• _Short exercise_: Spot each line that carries the word "name"; copy those lines.

Begin Recorded information

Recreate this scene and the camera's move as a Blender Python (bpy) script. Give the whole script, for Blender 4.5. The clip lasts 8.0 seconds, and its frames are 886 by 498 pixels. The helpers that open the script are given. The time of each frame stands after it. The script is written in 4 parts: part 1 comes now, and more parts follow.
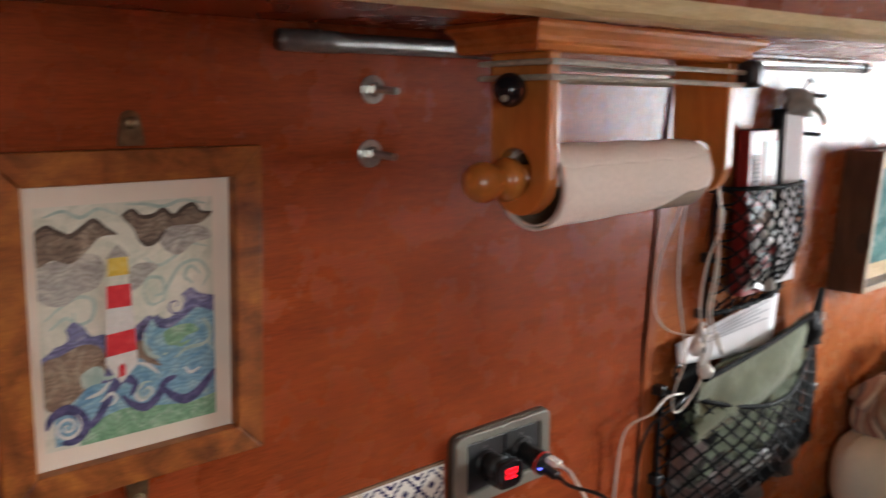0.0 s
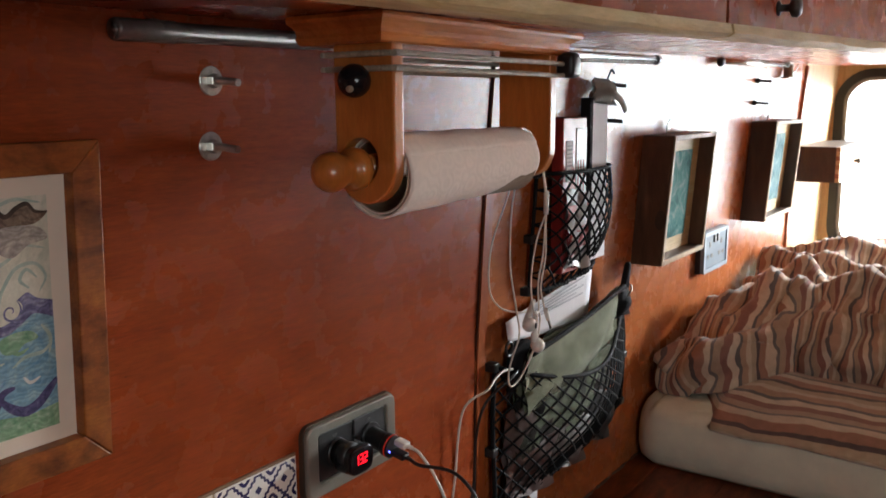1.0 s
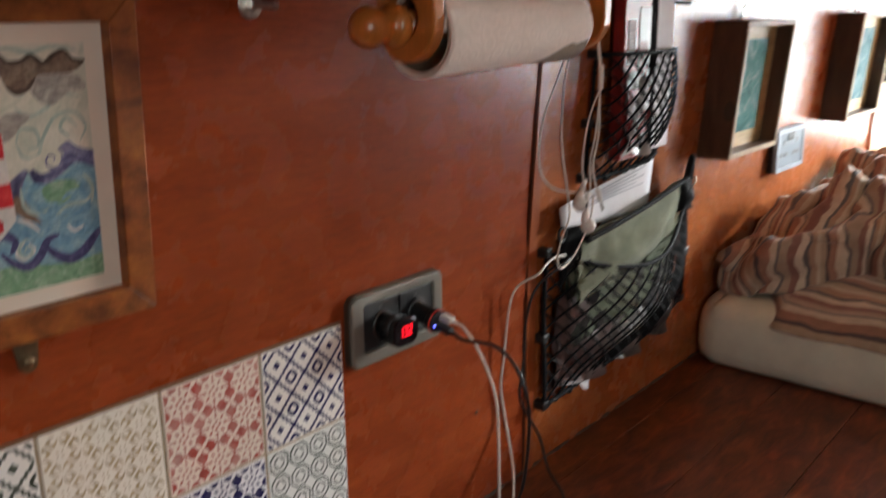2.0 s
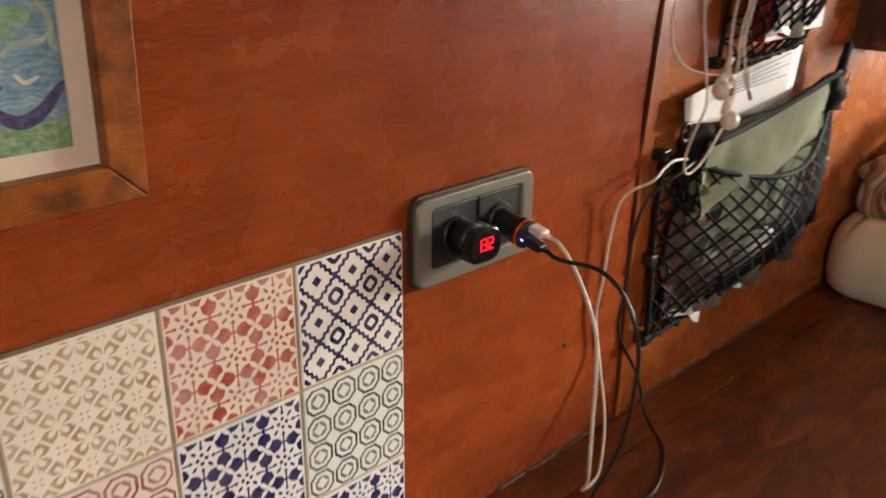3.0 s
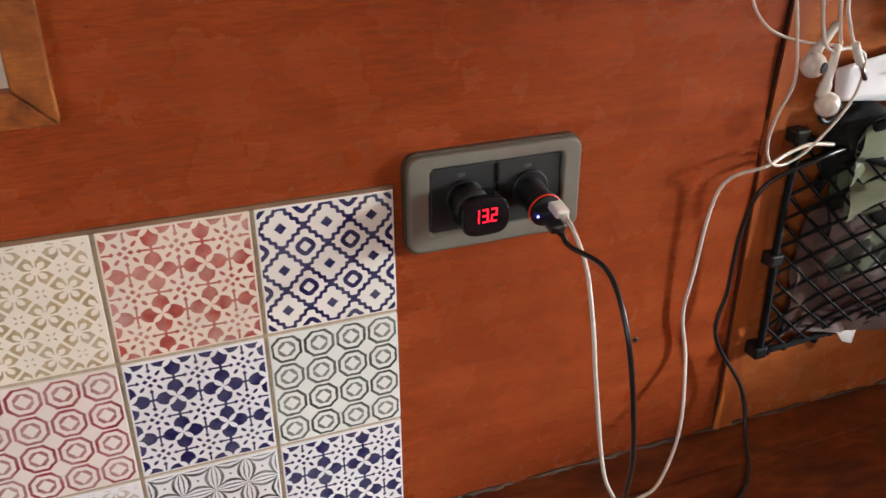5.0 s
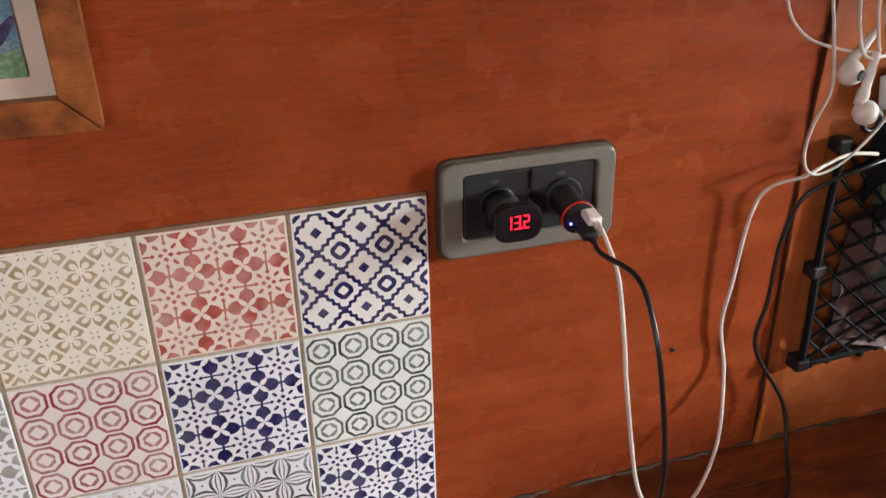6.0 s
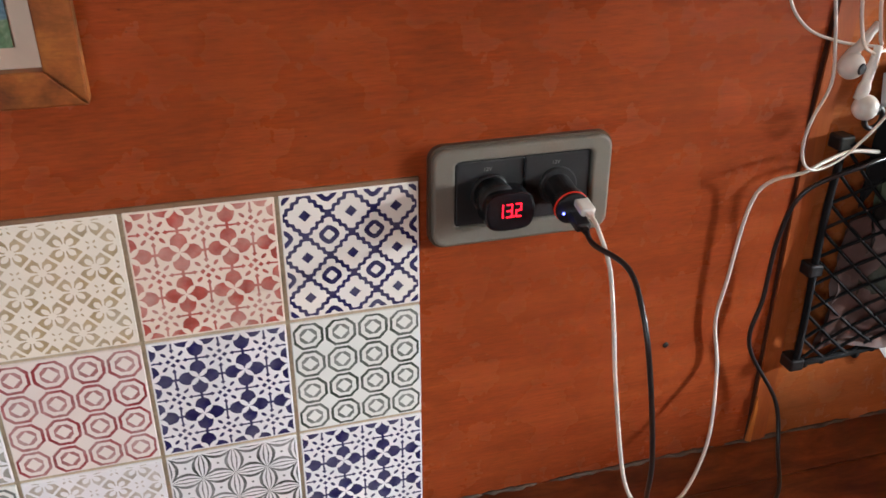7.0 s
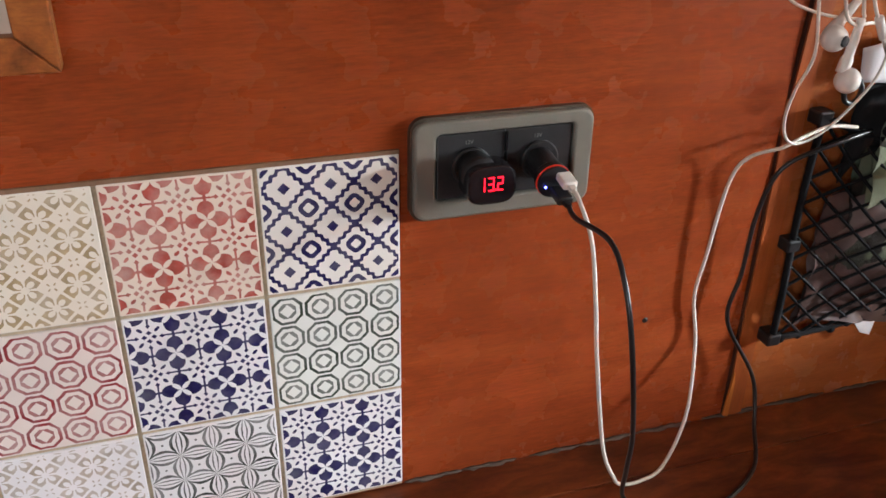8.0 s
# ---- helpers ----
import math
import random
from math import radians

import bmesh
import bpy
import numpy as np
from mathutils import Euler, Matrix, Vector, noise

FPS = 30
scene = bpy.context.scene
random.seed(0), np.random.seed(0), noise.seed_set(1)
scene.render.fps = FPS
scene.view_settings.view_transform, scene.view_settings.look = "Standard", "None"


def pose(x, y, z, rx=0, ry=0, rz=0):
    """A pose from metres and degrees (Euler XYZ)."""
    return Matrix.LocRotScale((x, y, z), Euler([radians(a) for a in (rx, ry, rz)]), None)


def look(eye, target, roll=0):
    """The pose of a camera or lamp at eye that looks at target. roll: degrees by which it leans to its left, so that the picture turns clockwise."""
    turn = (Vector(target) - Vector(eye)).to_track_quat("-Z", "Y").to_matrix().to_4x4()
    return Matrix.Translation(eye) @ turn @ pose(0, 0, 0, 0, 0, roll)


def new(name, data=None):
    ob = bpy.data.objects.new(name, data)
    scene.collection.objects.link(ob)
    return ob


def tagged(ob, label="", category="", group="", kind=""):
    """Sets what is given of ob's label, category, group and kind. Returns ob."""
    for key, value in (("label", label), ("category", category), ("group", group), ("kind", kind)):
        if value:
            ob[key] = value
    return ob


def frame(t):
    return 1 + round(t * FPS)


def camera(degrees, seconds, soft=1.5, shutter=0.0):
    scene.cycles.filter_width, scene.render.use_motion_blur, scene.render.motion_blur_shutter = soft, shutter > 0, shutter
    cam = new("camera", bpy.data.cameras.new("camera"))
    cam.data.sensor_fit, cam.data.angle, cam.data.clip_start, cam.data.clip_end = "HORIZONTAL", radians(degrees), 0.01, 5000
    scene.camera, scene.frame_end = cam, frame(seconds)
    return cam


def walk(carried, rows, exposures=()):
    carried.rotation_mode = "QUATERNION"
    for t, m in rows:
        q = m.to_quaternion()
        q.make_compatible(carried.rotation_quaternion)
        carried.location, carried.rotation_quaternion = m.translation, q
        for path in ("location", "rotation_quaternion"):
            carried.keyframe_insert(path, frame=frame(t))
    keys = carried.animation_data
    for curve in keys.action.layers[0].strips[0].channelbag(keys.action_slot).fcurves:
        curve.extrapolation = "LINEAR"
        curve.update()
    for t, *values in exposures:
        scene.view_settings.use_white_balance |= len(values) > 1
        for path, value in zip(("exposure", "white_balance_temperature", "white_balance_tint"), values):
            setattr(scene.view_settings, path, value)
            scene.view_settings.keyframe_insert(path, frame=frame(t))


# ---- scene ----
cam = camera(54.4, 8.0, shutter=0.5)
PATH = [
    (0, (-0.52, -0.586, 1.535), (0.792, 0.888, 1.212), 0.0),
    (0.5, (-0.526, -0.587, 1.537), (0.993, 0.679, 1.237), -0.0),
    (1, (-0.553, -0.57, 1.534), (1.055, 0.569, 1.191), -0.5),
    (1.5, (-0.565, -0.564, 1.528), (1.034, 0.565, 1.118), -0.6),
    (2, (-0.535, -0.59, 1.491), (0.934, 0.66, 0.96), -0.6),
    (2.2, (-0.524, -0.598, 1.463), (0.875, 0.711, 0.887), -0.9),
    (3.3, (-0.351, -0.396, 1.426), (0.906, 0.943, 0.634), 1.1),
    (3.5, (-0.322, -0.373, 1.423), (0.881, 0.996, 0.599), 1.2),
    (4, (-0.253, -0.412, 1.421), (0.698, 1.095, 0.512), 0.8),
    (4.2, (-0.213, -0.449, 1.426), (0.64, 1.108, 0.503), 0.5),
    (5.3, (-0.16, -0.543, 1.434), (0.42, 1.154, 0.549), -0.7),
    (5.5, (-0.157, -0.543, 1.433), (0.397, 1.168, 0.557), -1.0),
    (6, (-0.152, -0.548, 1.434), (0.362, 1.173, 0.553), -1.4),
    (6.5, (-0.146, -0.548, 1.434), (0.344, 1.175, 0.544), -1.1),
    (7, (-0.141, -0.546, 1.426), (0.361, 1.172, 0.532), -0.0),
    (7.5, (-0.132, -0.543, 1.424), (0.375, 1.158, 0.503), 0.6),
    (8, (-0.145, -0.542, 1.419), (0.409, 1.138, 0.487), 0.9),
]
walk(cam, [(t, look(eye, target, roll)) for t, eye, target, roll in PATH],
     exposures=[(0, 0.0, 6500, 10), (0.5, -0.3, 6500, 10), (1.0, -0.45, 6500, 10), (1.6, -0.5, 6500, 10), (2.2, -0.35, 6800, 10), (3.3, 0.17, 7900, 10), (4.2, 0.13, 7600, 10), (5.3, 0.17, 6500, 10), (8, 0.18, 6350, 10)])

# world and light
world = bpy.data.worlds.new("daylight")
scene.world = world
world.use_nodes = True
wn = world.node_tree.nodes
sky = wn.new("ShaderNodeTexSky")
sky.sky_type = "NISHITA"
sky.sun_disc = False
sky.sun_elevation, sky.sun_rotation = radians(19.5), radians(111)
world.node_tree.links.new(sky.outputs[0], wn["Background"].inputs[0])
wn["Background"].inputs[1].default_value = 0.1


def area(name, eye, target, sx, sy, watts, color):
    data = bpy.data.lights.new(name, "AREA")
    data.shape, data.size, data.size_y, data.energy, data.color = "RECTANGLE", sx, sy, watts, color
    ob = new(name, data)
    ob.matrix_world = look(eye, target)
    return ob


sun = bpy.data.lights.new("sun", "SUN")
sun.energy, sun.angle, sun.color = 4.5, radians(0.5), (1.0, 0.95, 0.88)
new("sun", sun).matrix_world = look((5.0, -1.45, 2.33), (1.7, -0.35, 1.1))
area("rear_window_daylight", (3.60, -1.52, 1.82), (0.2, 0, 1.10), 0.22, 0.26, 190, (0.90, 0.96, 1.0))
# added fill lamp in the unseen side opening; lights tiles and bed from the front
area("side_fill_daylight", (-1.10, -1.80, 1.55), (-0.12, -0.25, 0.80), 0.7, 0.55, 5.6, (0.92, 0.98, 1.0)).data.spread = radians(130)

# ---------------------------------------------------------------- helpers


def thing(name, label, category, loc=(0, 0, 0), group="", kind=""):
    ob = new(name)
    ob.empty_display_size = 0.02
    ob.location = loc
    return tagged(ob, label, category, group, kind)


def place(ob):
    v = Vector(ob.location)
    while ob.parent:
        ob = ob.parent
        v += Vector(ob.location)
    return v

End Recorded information

• _Written response_:
def new(name, data=None):
    ob = bpy.data.objects.new(name, data)
def area(name, eye, target, sx, sy, watts, color):
    data = bpy.data.lights.new(name, "AREA")
    ob = new(name, data)
def thing(name, label, category, loc=(0, 0, 0), group="", kind=""):
    ob = new(name)